Helion Energy, a fusion technology startup based in Everett, Washington, has secured a $425 million Series F round, valuing the company at $5.4 billion. This significant investment underscores the increasing investor appetite for alternative energy solutions as global power demands continue to climb.
The round saw participation from new investors Lightspeed Venture Partners, SoftBank Vision Fund 2 and a university endowment, alongside existing investors including Sam Altman, Mithril Capital Management, Capricorn Investment Group, Good Ventures, and Nucor Corp. The new funding brings Helion’s total capital raised to over $1 billion following a $500 million Series E round in November 2021.
This investment comes as demand for power surges, driven in part by advancements in artificial intelligence and other technologies. In 2023, Helion announced a power purchase agreement with Microsoft to supply electricity from its fusion plant starting in 2028. A customer agreement with Nucor to develop a power plant in the 2030s was also reached.
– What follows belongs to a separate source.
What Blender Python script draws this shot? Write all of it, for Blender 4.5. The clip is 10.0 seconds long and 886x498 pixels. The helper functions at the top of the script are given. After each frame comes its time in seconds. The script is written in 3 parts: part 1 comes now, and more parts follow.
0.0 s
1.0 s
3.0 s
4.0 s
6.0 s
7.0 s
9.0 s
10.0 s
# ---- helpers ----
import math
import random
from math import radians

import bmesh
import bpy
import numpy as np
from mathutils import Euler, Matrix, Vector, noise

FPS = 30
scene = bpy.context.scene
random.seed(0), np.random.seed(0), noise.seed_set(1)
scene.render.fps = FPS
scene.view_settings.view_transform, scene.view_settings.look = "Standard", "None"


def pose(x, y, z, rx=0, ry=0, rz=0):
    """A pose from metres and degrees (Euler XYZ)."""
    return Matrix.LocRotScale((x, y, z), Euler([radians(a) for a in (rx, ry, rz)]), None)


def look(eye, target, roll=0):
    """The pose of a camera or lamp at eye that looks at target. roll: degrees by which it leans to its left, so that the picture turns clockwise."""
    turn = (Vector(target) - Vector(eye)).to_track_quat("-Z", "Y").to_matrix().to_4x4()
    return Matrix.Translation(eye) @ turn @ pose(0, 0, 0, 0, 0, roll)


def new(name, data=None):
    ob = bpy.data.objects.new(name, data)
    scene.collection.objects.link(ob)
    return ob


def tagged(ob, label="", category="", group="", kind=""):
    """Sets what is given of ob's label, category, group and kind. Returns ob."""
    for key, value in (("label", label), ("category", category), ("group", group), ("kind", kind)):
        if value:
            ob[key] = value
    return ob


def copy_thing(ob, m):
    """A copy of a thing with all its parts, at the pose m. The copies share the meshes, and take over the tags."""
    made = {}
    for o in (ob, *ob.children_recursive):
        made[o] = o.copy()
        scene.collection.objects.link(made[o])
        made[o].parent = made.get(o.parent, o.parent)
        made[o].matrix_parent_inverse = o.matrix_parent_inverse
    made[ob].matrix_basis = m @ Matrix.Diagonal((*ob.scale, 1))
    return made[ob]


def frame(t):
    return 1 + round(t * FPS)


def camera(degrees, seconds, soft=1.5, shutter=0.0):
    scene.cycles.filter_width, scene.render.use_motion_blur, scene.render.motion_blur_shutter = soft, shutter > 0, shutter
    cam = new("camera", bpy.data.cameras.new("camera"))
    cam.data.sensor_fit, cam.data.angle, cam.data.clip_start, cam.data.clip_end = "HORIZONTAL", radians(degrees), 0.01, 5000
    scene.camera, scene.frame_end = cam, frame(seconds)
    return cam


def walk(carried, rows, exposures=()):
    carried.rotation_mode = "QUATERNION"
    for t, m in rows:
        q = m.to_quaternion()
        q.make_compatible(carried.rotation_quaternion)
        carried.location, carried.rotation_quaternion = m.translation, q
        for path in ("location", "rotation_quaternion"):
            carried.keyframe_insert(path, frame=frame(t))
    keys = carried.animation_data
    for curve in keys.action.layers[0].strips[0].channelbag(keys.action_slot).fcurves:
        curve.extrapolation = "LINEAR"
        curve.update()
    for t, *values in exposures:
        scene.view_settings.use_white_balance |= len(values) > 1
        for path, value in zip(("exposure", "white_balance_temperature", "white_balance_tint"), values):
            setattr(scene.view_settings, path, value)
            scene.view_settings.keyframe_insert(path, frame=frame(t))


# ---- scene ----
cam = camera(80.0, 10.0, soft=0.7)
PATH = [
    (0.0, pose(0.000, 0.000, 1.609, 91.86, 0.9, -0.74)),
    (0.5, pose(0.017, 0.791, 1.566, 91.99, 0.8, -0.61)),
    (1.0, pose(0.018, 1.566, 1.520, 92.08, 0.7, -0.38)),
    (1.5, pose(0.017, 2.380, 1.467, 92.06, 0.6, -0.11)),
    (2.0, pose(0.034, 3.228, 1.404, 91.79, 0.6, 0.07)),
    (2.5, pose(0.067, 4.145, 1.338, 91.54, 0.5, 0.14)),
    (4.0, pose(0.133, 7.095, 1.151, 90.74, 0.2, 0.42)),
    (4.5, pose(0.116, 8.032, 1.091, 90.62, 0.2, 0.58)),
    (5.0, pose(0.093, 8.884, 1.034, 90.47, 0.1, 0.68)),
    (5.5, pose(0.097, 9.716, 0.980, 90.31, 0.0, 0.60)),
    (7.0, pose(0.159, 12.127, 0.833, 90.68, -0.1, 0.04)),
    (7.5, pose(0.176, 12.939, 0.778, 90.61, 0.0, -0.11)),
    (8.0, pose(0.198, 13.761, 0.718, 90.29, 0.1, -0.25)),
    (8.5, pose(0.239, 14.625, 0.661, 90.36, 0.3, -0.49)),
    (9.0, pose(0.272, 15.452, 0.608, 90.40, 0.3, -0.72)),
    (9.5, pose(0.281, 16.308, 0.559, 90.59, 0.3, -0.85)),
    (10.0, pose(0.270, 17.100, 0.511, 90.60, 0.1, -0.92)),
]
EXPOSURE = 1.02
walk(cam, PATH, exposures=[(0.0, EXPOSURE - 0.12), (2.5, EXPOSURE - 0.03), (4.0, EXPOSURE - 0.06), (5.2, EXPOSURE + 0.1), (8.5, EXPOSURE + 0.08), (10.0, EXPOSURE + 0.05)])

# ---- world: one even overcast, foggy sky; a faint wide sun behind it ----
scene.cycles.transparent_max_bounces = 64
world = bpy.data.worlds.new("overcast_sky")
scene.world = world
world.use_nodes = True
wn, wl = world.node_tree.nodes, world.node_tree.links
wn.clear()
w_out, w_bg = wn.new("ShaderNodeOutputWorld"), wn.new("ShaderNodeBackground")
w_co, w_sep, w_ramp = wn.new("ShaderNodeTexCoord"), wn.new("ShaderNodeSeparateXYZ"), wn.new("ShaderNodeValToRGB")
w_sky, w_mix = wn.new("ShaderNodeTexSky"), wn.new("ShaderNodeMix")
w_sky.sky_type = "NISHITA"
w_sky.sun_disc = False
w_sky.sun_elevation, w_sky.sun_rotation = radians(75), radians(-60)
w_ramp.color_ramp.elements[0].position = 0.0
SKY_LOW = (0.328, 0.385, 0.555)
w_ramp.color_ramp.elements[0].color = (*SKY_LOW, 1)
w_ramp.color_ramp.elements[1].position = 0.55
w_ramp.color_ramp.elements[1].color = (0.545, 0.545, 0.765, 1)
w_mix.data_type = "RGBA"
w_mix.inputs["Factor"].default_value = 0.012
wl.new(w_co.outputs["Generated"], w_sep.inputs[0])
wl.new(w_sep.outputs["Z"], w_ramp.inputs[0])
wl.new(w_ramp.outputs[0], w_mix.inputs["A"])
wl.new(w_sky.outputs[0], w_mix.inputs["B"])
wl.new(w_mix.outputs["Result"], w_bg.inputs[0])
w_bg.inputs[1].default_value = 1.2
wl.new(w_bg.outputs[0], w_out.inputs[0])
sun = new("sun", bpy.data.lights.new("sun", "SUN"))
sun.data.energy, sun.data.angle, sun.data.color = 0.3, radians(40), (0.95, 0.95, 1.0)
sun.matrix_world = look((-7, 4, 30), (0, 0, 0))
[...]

Helion is currently operating its seventh-generation prototype, Polaris, which is designed to demonstrate the first electricity generated from fusion. “We are on the brink of delivering a transformative energy solution that can meet the world’s increasing electricity demands while preserving U.S. energy leadership,” said David Kirtley, co-founder and CEO.
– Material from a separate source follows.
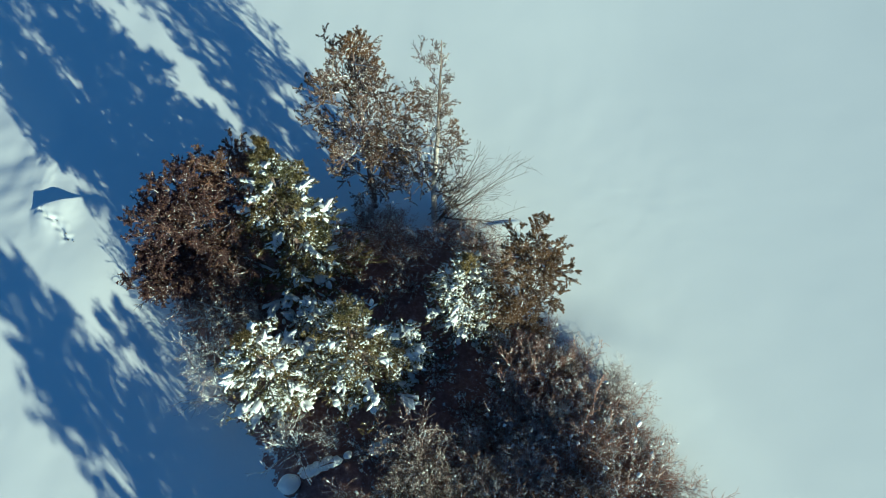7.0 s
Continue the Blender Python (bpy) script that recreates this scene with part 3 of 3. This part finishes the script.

The new round is the second-largest in the fusion sector since the beginning of last year, according to Crunchbase data. In October of last year, Pacific Fusion, a startup focused on nuclear fusion, raised more than $900 million in a Series A round led by General Catalyst. However, funding is contingent on the company achieving certain milestones.
Since the start of 2024, there have been roughly two dozen deals of $200,000 or more for fusion-related startups, collectively raising over $7 billion.